### Written instruction
Transcribe the whole listing without a single picture.

-------------------------

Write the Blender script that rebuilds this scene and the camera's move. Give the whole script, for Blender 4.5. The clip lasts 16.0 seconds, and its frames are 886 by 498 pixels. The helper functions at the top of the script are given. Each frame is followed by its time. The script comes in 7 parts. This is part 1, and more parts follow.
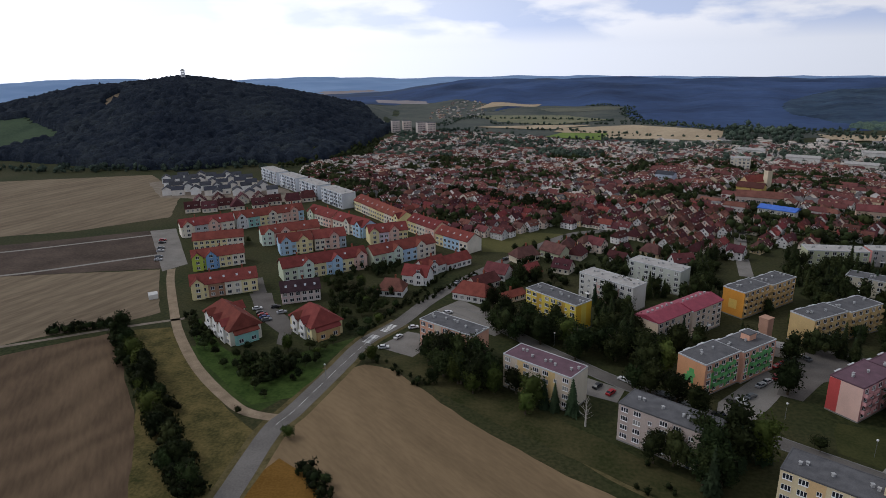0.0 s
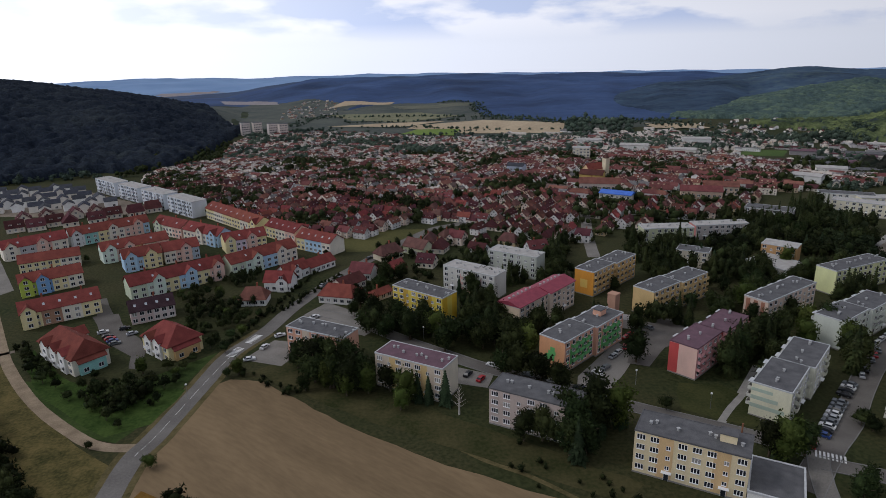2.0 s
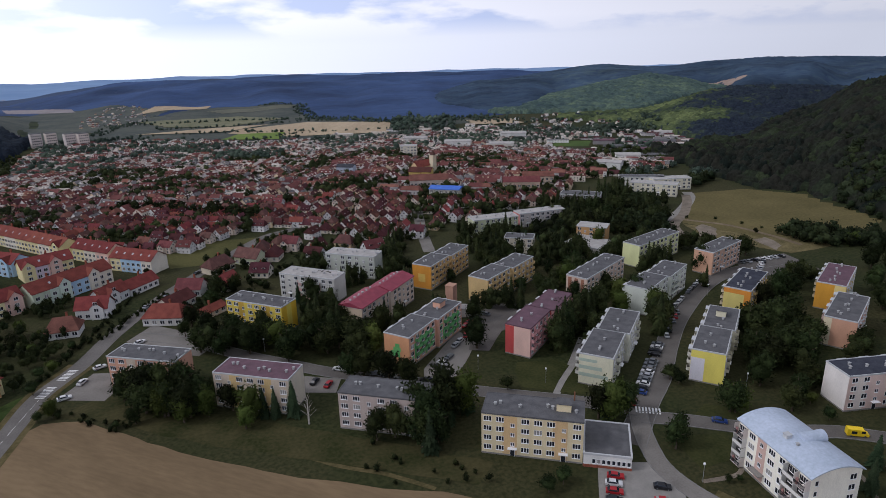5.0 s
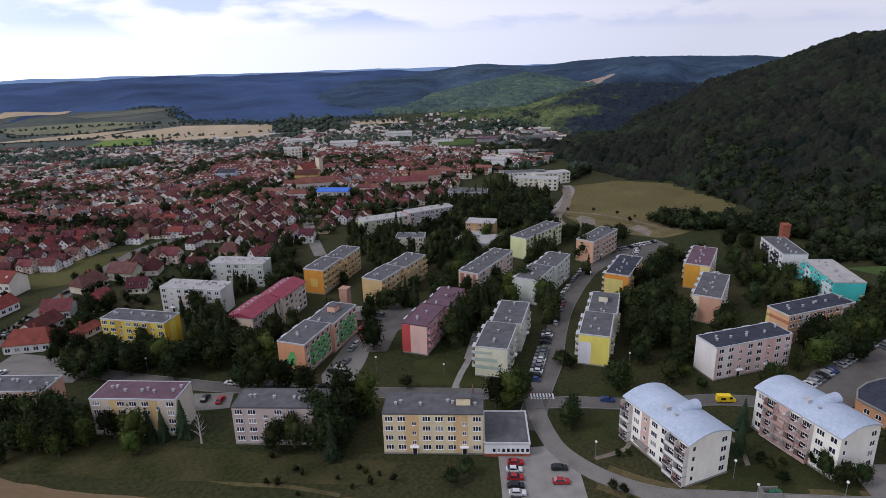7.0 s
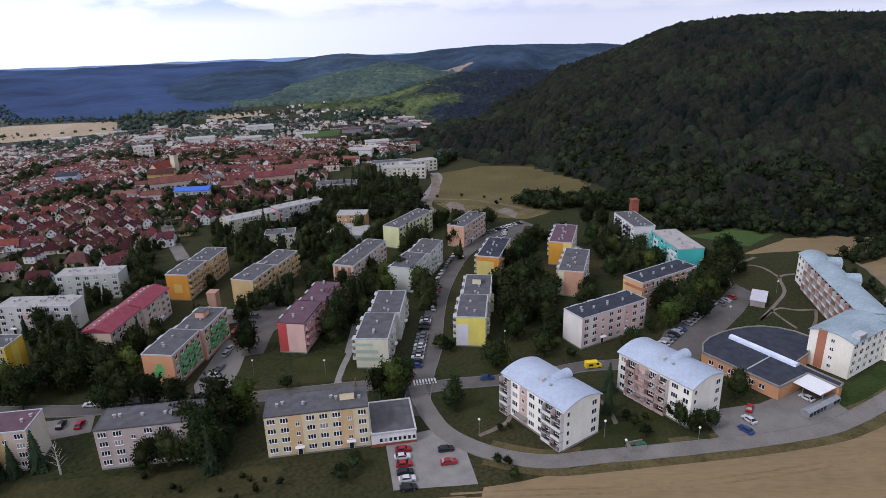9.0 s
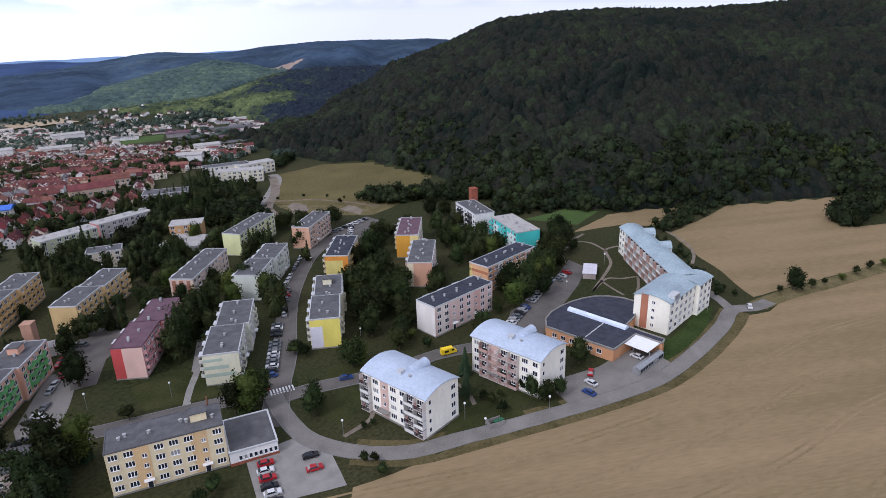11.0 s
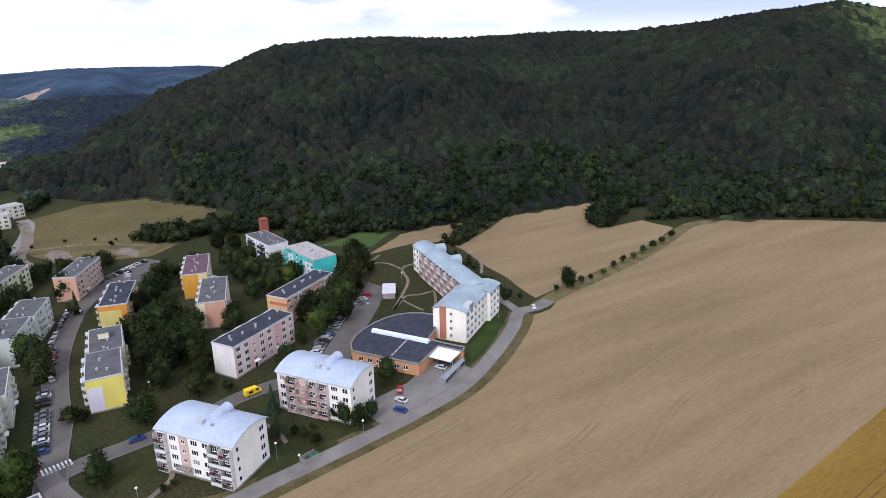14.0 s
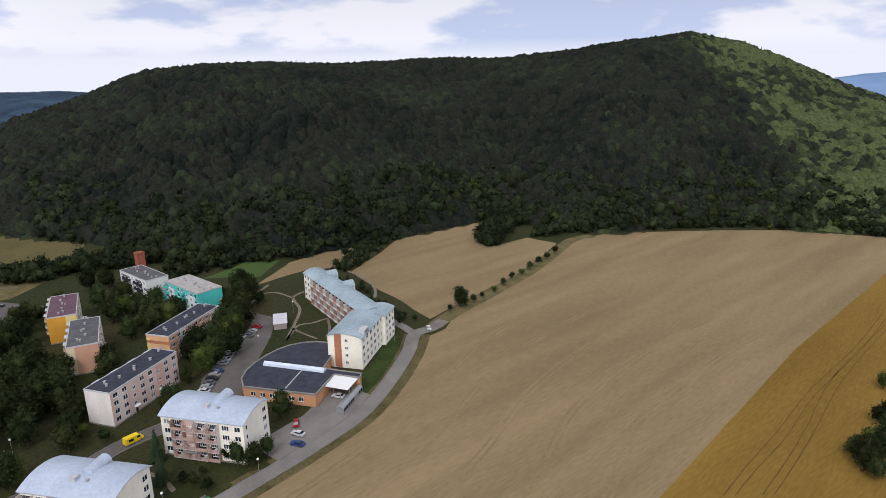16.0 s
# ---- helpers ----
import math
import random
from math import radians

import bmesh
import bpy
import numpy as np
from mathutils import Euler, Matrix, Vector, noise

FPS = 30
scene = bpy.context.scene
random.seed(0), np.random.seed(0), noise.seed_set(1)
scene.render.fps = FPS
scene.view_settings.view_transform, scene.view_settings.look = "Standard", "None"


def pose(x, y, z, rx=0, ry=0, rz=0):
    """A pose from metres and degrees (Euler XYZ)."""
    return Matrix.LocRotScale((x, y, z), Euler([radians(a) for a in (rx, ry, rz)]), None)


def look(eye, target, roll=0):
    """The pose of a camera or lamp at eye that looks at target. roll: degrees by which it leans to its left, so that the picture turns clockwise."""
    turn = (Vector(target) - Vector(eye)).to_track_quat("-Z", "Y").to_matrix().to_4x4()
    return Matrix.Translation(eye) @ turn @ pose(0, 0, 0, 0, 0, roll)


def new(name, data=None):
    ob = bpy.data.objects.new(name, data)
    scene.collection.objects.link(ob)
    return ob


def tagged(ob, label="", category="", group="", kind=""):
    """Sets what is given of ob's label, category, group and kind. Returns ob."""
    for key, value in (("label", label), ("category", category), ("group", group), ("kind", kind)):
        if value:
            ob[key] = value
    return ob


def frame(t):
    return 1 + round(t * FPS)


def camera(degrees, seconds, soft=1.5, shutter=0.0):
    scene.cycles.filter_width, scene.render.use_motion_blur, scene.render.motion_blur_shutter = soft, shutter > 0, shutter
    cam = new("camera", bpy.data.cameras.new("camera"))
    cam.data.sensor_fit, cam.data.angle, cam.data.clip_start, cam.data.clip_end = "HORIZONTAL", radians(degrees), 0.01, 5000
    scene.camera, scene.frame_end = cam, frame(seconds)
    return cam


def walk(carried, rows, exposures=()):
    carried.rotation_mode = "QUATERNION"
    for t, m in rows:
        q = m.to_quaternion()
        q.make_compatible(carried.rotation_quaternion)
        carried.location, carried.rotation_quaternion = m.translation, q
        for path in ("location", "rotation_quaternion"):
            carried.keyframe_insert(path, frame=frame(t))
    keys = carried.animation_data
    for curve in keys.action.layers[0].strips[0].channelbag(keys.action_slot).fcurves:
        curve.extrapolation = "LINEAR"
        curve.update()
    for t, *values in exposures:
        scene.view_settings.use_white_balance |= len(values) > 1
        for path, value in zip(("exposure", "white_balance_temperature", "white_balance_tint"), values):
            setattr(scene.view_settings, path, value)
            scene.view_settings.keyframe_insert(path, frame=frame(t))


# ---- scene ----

-------------------------

### Problem solution
Write the Blender script that rebuilds this scene and the camera's move. Give the whole script, for Blender 4.5. The clip lasts 16.0 seconds, and its frames are 886 by 498 pixels. The helper functions at the top of the script are given. Each frame is followed by its time. The script comes in 7 parts. This is part 1, and more parts follow.
0.0 s
2.0 s
5.0 s
7.0 s
9.0 s
11.0 s
14.0 s
16.0 s
# ---- helpers ----
import math
import random
from math import radians

import bmesh
import bpy
import numpy as np
from mathutils import Euler, Matrix, Vector, noise

FPS = 30
scene = bpy.context.scene
random.seed(0), np.random.seed(0), noise.seed_set(1)
scene.render.fps = FPS
scene.view_settings.view_transform, scene.view_settings.look = "Standard", "None"


def pose(x, y, z, rx=0, ry=0, rz=0):
    """A pose from metres and degrees (Euler XYZ)."""
    return Matrix.LocRotScale((x, y, z), Euler([radians(a) for a in (rx, ry, rz)]), None)


def look(eye, target, roll=0):
    """The pose of a camera or lamp at eye that looks at target. roll: degrees by which it leans to its left, so that the picture turns clockwise."""
    turn = (Vector(target) - Vector(eye)).to_track_quat("-Z", "Y").to_matrix().to_4x4()
    return Matrix.Translation(eye) @ turn @ pose(0, 0, 0, 0, 0, roll)


def new(name, data=None):
    ob = bpy.data.objects.new(name, data)
    scene.collection.objects.link(ob)
    return ob


def tagged(ob, label="", category="", group="", kind=""):
    """Sets what is given of ob's label, category, group and kind. Returns ob."""
    for key, value in (("label", label), ("category", category), ("group", group), ("kind", kind)):
        if value:
            ob[key] = value
    return ob


def frame(t):
    return 1 + round(t * FPS)


def camera(degrees, seconds, soft=1.5, shutter=0.0):
    scene.cycles.filter_width, scene.render.use_motion_blur, scene.render.motion_blur_shutter = soft, shutter > 0, shutter
    cam = new("camera", bpy.data.cameras.new("camera"))
    cam.data.sensor_fit, cam.data.angle, cam.data.clip_start, cam.data.clip_end = "HORIZONTAL", radians(degrees), 0.01, 5000
    scene.camera, scene.frame_end = cam, frame(seconds)
    return cam


def walk(carried, rows, exposures=()):
    carried.rotation_mode = "QUATERNION"
    for t, m in rows:
        q = m.to_quaternion()
        q.make_compatible(carried.rotation_quaternion)
        carried.location, carried.rotation_quaternion = m.translation, q
        for path in ("location", "rotation_quaternion"):
            carried.keyframe_insert(path, frame=frame(t))
    keys = carried.animation_data
    for curve in keys.action.layers[0].strips[0].channelbag(keys.action_slot).fcurves:
        curve.extrapolation = "LINEAR"
        curve.update()
    for t, *values in exposures:
        scene.view_settings.use_white_balance |= len(values) > 1
        for path, value in zip(("exposure", "white_balance_temperature", "white_balance_tint"), values):
            setattr(scene.view_settings, path, value)
            scene.view_settings.keyframe_insert(path, frame=frame(t))


# ---- scene ----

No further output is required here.